There has been only one sanctioned way to understand the Sokal affair: that decades of social theory – including identity politics, postmodernism/poststructuralism, materialist feminism, historical materialism, subaltern histories, French sociology, linguistics, hermeneutics, phenomenology, a multitude of anti-imperialist considerations, and many other schools and ideas and combinations thereof – all became de facto fraudulent pseudo-scientific posturing that deserved to be ridiculed. Any iterations of reality outside of the always obviating norm were collapsed into identity politics – as if there were only one way to think social reality against empire. While theoretical work and its difficulty were embattled long before the Sokal Hoax, Sokal managed to produce a sudden, sweeping, universal revaluation of these now fully othered methods. That this revaluation happened could have spawned an enormous study on an instance of the sudden reconfiguration of truth. That so many possible dialogues were so successfully silenced should have provoked more suspicion. Instead mechanical reality has since become the norm. The utility and pragmatism of life have reigned with little opposition: only the technical masters of science are permitted to construct unchallengeable narratives about the world and its progress.

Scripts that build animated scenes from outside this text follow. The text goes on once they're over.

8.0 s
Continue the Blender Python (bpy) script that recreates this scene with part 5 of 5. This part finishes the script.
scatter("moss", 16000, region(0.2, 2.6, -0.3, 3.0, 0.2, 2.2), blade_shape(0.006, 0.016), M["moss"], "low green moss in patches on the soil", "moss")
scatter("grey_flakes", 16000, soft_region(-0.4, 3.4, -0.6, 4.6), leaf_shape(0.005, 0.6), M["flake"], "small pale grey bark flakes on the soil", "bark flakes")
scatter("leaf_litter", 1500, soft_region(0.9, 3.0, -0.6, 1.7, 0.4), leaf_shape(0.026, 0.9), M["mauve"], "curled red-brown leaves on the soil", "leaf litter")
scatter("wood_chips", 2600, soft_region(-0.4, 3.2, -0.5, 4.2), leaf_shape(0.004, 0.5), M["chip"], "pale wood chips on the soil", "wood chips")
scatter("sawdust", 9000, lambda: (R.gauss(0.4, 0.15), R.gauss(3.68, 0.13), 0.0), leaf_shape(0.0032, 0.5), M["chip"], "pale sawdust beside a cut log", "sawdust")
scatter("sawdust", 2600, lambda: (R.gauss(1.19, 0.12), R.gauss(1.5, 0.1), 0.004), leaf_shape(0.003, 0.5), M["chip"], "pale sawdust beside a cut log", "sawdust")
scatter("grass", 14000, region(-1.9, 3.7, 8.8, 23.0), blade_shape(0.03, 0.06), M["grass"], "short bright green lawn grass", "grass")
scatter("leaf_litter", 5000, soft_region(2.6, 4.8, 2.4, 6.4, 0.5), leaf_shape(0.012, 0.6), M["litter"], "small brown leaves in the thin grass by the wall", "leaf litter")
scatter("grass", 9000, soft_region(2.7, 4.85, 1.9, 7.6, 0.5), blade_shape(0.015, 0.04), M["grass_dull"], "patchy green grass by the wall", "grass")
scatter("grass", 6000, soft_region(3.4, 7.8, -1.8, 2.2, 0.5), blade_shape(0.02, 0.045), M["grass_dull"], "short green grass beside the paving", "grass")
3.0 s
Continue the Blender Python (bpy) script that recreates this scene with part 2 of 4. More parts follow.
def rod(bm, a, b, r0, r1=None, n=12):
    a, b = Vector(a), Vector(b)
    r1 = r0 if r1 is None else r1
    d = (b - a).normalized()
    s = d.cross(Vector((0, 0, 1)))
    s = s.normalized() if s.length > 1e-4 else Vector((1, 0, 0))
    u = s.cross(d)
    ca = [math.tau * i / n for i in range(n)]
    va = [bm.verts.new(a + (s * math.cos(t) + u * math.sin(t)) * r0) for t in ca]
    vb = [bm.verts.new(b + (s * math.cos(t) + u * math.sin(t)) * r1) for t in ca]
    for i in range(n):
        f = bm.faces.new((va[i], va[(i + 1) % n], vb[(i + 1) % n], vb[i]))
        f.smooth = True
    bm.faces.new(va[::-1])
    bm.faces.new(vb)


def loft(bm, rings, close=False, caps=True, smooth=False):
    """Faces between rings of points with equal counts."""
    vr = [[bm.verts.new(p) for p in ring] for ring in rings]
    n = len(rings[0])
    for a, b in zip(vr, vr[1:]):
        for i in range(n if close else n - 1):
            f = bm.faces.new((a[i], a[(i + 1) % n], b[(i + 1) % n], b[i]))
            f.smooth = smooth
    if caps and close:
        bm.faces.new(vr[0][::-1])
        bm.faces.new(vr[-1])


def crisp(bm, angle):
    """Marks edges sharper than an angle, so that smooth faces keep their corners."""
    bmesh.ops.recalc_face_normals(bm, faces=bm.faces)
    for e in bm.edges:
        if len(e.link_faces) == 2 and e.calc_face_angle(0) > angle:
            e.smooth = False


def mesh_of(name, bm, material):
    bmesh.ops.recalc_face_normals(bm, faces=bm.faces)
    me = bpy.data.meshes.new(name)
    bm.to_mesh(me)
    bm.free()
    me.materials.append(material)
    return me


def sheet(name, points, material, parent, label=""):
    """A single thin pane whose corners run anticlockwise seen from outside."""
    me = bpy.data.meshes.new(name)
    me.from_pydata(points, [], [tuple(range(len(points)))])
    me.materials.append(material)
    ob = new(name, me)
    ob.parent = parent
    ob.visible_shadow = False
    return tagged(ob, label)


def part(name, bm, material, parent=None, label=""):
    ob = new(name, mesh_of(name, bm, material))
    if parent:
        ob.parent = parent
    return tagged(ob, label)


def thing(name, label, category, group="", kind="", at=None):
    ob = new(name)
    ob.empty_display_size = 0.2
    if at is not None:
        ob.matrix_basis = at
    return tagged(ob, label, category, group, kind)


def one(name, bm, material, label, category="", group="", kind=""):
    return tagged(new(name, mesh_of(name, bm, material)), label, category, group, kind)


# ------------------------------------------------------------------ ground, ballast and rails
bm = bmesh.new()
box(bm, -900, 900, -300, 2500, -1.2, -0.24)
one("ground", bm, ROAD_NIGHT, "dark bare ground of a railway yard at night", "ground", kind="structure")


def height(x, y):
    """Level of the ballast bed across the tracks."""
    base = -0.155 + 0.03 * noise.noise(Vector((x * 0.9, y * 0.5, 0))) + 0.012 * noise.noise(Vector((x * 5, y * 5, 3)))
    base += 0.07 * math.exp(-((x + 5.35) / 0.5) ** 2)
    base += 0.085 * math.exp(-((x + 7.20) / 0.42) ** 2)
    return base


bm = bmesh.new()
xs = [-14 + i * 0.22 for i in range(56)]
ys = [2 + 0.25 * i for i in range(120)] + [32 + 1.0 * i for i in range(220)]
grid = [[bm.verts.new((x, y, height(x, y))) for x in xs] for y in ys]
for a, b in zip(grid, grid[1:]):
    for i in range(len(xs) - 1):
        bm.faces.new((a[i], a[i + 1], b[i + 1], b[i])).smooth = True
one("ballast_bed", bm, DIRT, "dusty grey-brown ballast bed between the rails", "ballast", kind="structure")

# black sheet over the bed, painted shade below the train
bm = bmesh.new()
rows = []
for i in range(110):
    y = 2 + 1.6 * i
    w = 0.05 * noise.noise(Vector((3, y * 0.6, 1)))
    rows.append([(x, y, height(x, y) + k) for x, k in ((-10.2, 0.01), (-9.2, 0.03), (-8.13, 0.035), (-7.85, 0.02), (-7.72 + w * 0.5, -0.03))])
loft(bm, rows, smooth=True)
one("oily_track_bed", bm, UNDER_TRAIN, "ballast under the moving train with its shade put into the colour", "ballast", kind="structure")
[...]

This silencing uber-coherence under the aegis of rational simplicity is White supremacy in its very form and being. Silencing is not what the Antifa are ‘doing to’ Unite The Right. Silencing is being denied engagement with the many variant and possible apparatuses for thinking.
The Sokal Hoax legitimated a major backlash against theoretical work, and seemed to forge part of the ether of shrinking departments and dismissals. Why were questions about being forced to speak Standard English not circulated more? What are the implications of the notion of a ‘transparent’ or ‘plain’ language? Why was this perfect plain simple language with its Emily Post manners of dotted “i”s considered the language of the non-elite? How White is it? Why are some technical languages permitted while others not? Who gets shot down for using big words or complicated sentences? What is wrong with learning, asking questions, reading slowly, looking up words? Why is it discrediting to give an author the benefit of the doubt while reading their work?
All of this has been part of White supremacy’s quiet maintenance program. It was theorists who saw and noted it decades ago, many of whom, including Michael Ryan at UVA in the 1980s, lost their jobs.
The advent of White supremacy in Charlottesville is no surprise, even if it’s not particular to now and not particular to Charlottesville. The University of Virginia has always been a location where White privilege not only perpetuates but strengthens, and where those stamped with degrees help each other into the highest offices. The myth that Universities safeguard histories or that White philosophy engages real questions of ethics was exposed decades ago in the work of thinkers like Spivak and Ryan. Now the substance of their work, their exposes, “call-outs,” concerns and criticisms, are being spectacularly played out.